Sapersi giova

Una delle grandi piaghe che affliggono l’uomo moderno è certamente l’eterosessualità – nel linguaggio comune la “normalità”. Innanzitutto il maschio straight è in una posizione socio-economica davvero difficile, bombardato dai media, targettizzato dalle riviste e bersaglio primario di molta della pubblicità. Ma soprattutto vive una condizione che, nel 2007, di può certamente definire terribile: la scarsa coscienza di sé, la poca, spesso nulla, consapevolezza della propria natura, la beata ignoranza di chi è “normale” e non ha niente di cui preoccuparsi. Per “maschio straight” intendo un individuo eterosessuale maschio, che scopa nella posizione del missionario a luci spente, che ha una fidanzata ma magari la tradisce anche se capita, che trova il sesso anale eccitante ma un po’ forte da chiedere alla propria partner fissa, ma non alla occasionale scappatella. Insomma molti di noi, magari non proprio tutti noi ma – diciamocelo – la maggioranza sì. Ovviamente questa figura di maschio ha un suo corrispettivo femminile, ma già il fatto di essere delle donne in questo mondo le costringe ad arrovellarsi in qualche modo.
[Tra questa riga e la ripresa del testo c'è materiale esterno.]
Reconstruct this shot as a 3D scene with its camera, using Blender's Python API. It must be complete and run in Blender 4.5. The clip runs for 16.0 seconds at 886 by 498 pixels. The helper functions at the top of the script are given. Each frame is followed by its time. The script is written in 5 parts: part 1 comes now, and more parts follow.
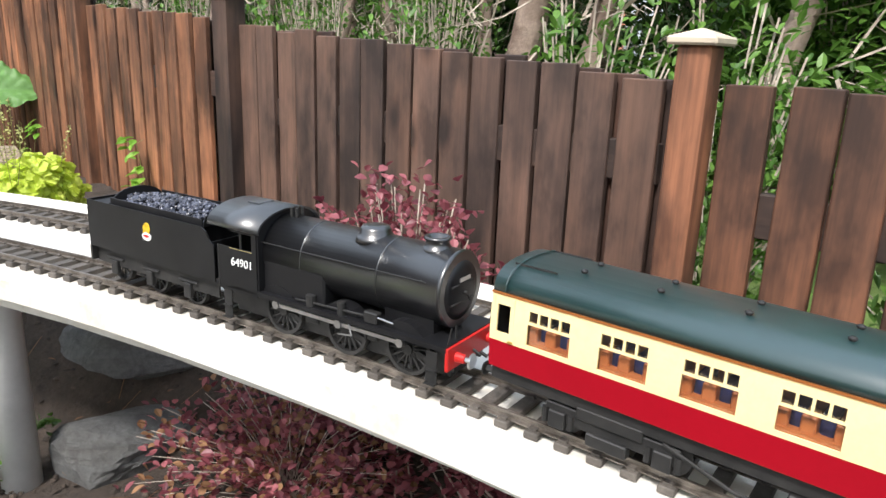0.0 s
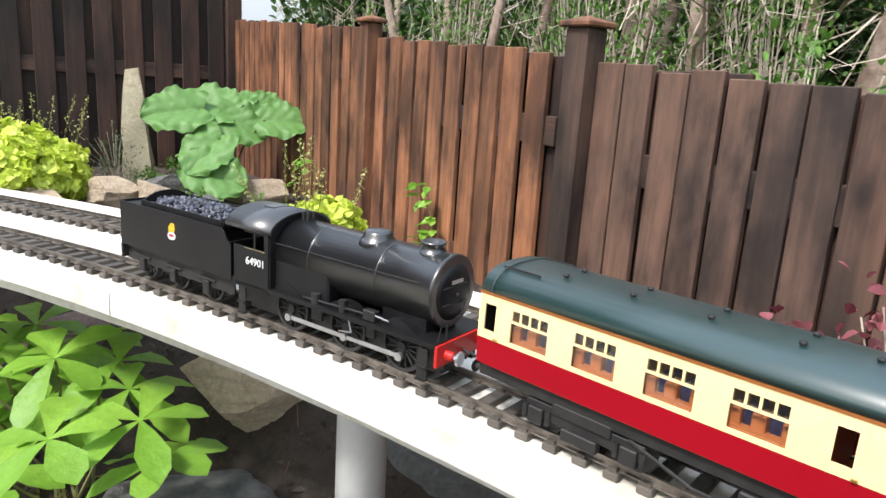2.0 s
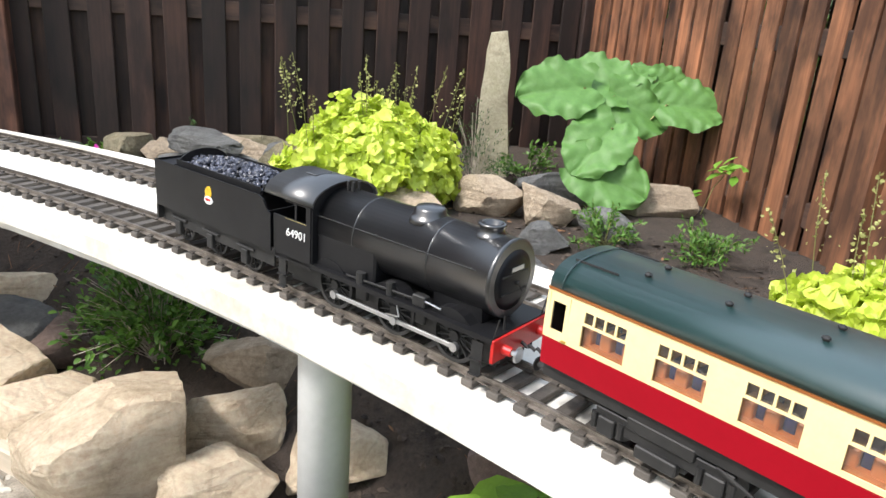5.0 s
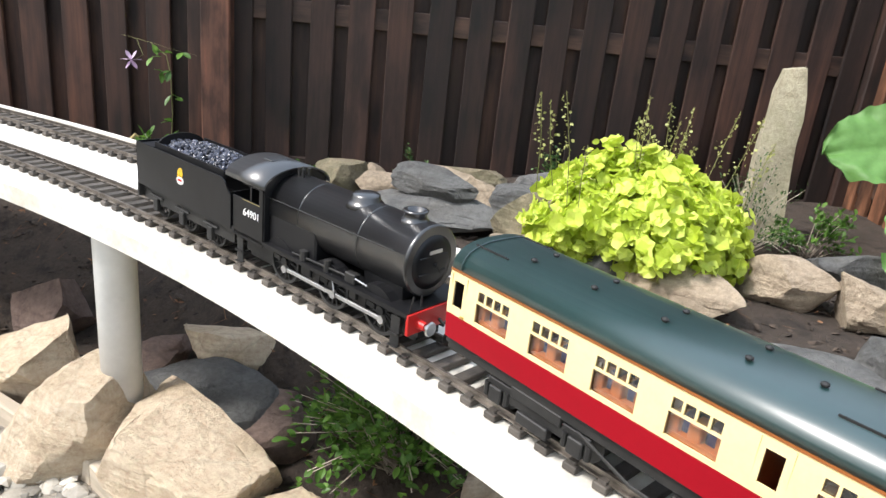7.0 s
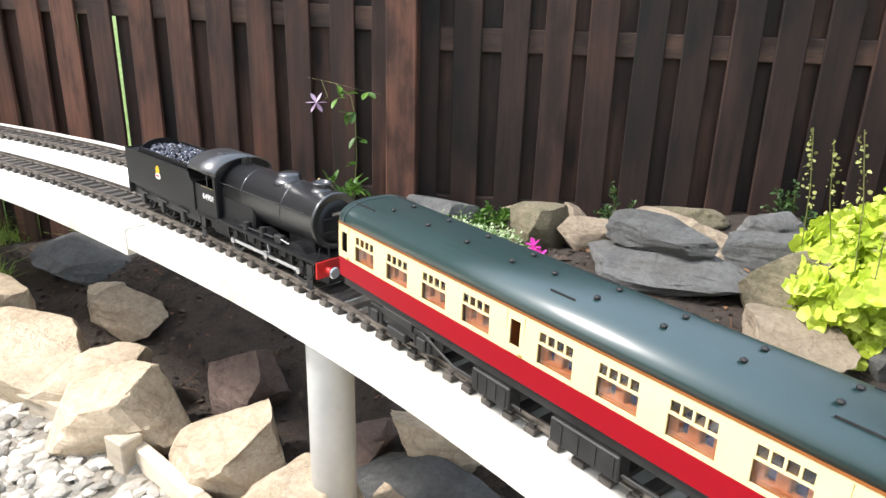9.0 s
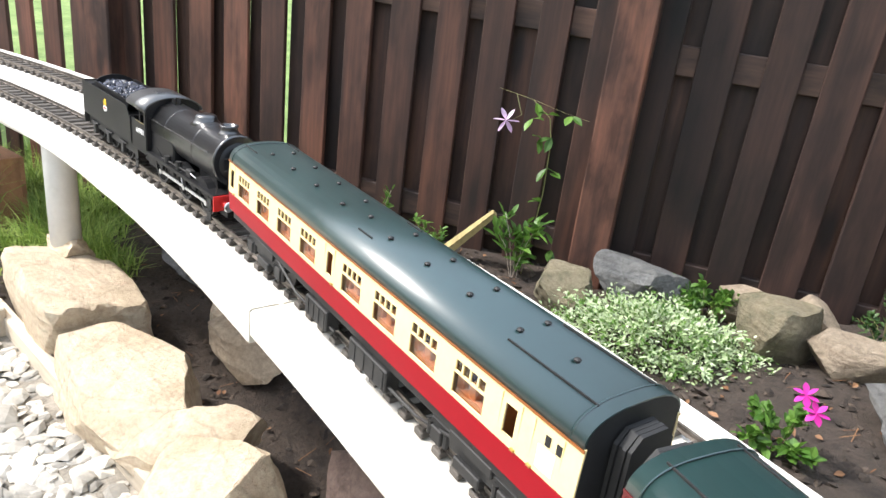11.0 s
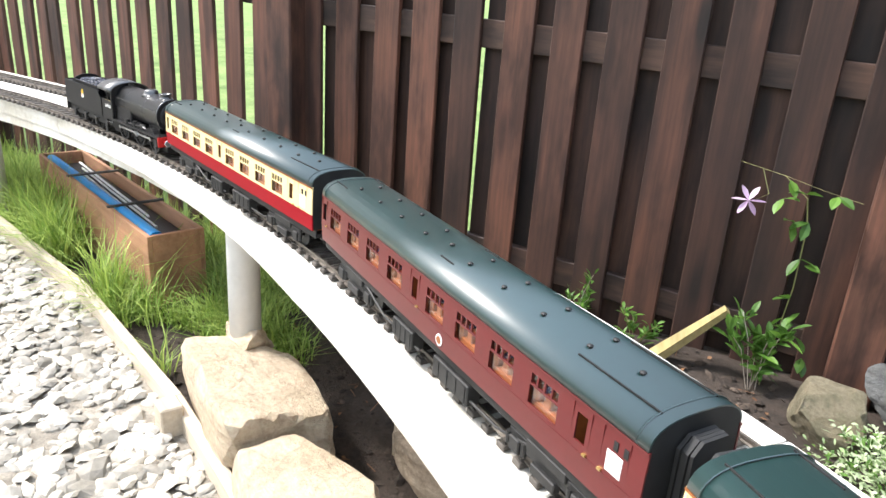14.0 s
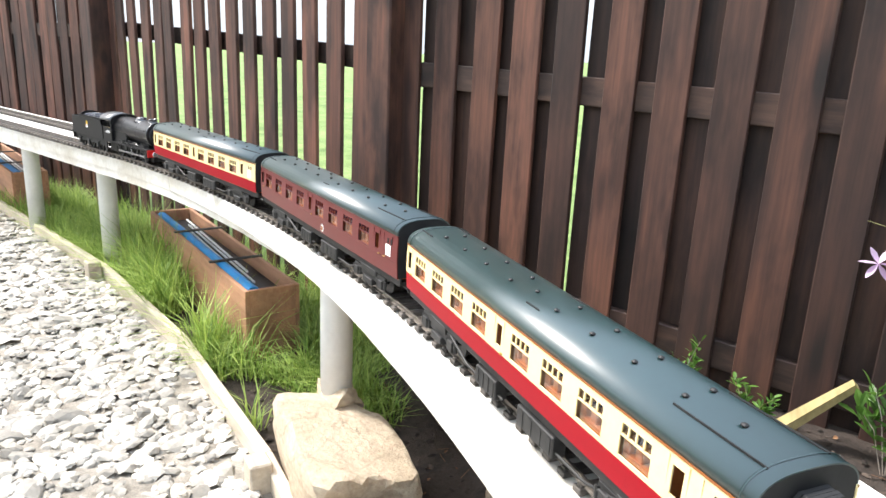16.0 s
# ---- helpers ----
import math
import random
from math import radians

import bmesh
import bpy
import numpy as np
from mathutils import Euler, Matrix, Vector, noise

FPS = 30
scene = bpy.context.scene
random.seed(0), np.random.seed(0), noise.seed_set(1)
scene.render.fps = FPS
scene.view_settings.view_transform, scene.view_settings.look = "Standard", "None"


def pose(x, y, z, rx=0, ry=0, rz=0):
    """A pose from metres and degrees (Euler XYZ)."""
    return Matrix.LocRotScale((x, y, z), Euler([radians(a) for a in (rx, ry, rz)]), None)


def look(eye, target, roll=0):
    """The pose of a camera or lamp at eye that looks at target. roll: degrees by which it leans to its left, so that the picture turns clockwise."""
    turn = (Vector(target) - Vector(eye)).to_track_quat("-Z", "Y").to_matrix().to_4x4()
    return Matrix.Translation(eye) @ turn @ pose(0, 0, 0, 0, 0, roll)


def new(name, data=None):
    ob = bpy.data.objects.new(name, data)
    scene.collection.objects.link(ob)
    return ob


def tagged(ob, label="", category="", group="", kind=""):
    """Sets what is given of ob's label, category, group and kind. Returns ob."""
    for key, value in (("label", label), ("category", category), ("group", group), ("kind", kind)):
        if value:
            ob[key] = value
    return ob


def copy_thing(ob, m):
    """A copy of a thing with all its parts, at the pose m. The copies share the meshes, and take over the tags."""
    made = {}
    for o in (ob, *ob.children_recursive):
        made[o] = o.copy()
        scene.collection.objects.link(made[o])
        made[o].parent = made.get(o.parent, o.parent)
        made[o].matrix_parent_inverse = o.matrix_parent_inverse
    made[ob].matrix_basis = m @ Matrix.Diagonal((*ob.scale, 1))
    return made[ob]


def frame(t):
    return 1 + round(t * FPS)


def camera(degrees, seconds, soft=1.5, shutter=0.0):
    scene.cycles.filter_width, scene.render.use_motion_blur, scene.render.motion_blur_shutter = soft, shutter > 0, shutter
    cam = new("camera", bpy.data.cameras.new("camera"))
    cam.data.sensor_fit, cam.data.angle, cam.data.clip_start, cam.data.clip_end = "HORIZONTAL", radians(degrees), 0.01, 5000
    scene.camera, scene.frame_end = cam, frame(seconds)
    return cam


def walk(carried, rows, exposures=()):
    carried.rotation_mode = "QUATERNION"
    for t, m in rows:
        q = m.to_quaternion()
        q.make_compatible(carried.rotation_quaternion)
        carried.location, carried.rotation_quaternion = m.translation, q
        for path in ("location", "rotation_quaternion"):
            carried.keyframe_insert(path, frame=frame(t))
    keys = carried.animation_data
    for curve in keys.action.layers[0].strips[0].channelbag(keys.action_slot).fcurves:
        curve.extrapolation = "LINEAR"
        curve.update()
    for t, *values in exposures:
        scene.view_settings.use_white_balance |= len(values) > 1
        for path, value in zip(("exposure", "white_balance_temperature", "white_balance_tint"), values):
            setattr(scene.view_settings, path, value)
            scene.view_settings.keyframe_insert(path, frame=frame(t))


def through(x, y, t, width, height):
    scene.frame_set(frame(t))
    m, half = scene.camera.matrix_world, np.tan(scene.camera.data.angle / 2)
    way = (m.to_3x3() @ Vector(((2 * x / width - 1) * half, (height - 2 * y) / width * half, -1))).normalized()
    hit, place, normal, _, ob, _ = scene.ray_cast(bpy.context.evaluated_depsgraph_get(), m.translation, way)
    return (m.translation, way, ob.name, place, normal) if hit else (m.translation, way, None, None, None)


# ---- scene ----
cam = camera(64.19, 16.0)
PATH = [
    (0.0, 1.4536, -2.2753, 0.3002, -46.72, -15.66, 2.18),
    (0.5, 1.4864, -2.1322, 0.3044, -39.66, -15.44, 2.84),
    (1.0, 1.4620, -1.9854, 0.3024, -34.01, -15.20, 2.76),
    (1.5, 1.4069, -1.8598, 0.3145, -33.55, -14.01, 2.30),
    (2.0, 1.3779, -1.7515, 0.2942, -33.03, -13.59, 3.66),
    (2.5, 1.3664, -1.5928, 0.2844, -30.73, -13.30, 2.62),
    (3.0, 1.3311, -1.4543, 0.2869, -26.15, -13.81, 3.50),
    (3.5, 1.2718, -1.3011, 0.2951, -24.06, -14.32, 3.04),
    (4.0, 1.2379, -1.1530, 0.2928, -24.65, -16.55, 3.44),
    (4.5, 1.1873, -1.0182, 0.3045, -19.56, -18.24, 4.58),
    (5.0, 1.1048, -0.9112, 0.3163, -16.14, -18.91, 4.33),
    (5.2, 1.0760, -0.8716, 0.3259, -16.07, -18.88, 4.04),
    (7.3, 0.8470, -0.4751, 0.3433, -4.20, -19.79, 6.21),
    (7.5, 0.8191, -0.4579, 0.3550, -5.45, -19.93, 6.55),
    (8.0, 0.7786, -0.4315, 0.3655, -4.52, -20.08, 5.63),
    (8.5, 0.7481, -0.3724, 0.3724, -0.27, -20.15, 3.73),
    (9.0, 0.7241, -0.2739, 0.3625, 7.46, -19.77, 1.54),
    (9.2, 0.7140, -0.2371, 0.3590, 9.65, -19.94, 2.61),
    (11.3, 0.4727, 0.1379, 0.3881, 20.42, -21.72, 6.96),
    (11.5, 0.4481, 0.1583, 0.3945, 22.48, -21.01, 6.39),
    (12.0, 0.3749, 0.1956, 0.4097, 23.77, -20.81, 6.13),
    (12.5, 0.3303, 0.2197, 0.4049, 23.70, -21.26, 5.57),
    (13.0, 0.2965, 0.2380, 0.4081, 25.24, -21.49, 5.17),
    (13.5, 0.2875, 0.2500, 0.4033, 27.91, -20.94, 4.28),
    (14.0, 0.2752, 0.2664, 0.3996, 30.56, -20.15, 4.04),
    (14.5, 0.2588, 0.2790, 0.3974, 32.76, -18.65, 3.93),
    (15.0, 0.2493, 0.2845, 0.3956, 34.88, -17.14, 3.49),
    (15.5, 0.2412, 0.2809, 0.3885, 36.52, -16.03, 4.54),
    (16.0, 0.2454, 0.2859, 0.3834, 38.31, -15.61, 2.67),
]
walk(cam, [(t, pose(x, y, z, 0, 0, yaw) @ pose(0, 0, 0, 90 + pitch) @ pose(0, 0, 0, 0, 0, roll)) for t, x, y, z, yaw, pitch, roll in PATH],
     exposures=[(0, 0.58), (5.2, 0.54), (8, 0.64), (9.2, 0.8), (11.3, 0.95), (16, 1.08)])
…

Gli uomini no, vivono di certezze, sono “normali” e quindi non hanno mai dovuto chiedersi, come per esempio spesso accade agli omosessuali, donne e uomini, (ma non solo a loro, per fortuna): “Ma io, che cosa sono?”

Questa semplicissima domanda può avere degli affetti davvero stupefacenti, se uno se la pone con onestà. Penso per esempio alle persone omosessuali nate in contesti dove questo modo di essere è socialmente sancito, che hanno dovuto fare un percorso di accettazione innanzitutto a partire da se stessi. Una via a volte complessa e tortuosa, e solo il primo passo: poi vengono la famiglia, gli amici, la società. Questo percorso di ristabilimento della propria identità sessuale ha un effetto importante innanzitutto sulla persona medesima che, a differenza di quelli che si pensano normali, si è posta tutta una serie di domande su se stessa, sui suoi meccanismi sessuali, affettivi, ecc. Dandosi delle risposte; un’analisi che pochissime persone “normali” possono dire di aver fatto. Col risultato che, sul piano della consapevolezza, è facile che un maschio eterosessuale sia molto più indietro di un suo coetaneo etero.

La questione si complica, in modo interessante, se si allarga il ragionamento a certe pratiche sessuali che si pongono in contrapposizione al “sesso normale”. Per esempio quelli che praticano il BDSM (Bondage, Dominazione, Sadomasochismo), o certi feticismi particolarmente intensi. Anche queste persone a un certo punto della vita hanno capito di avere qualcosa di particolare, una inclinazione magari non rara (come la popolarissima passione per i piedi femminili) ma che appartiene a una minoranza e – nel BDSM questo è molto comune – a un certo punto prendono coscienza di quello che desiderano, in qualche modo saltando il fosso. Naturalmente si può praticare il BDSM (o il feticismo dei piedi – ma sono solo due esempi) rimanendo rigorosamente eterosessuali. Ma innanzitutto ci si tende a porre un mucchio di domande sulla propria natura (poche pratiche sessuali sono verbose come il BDSM). Ma soprattutto da un punto di vista sociale è un fatto dirompente: dire in famiglia di essere gay o di preferire il blade play mi sembra tutto sommato abbastanza simile. E il discorso si può estendere ancora, a tutti quelli che a un certo punto hanno acceso la luce, aperto gli occhi e sperimentato qualcosa di nuovo. Che si sono chiesti: “Ma io, che voglio davvero?” e se lo sono andati a cercare.

La sessualità è la politica del terzo millennio – è bene saperlo da adesso, e stare pronti.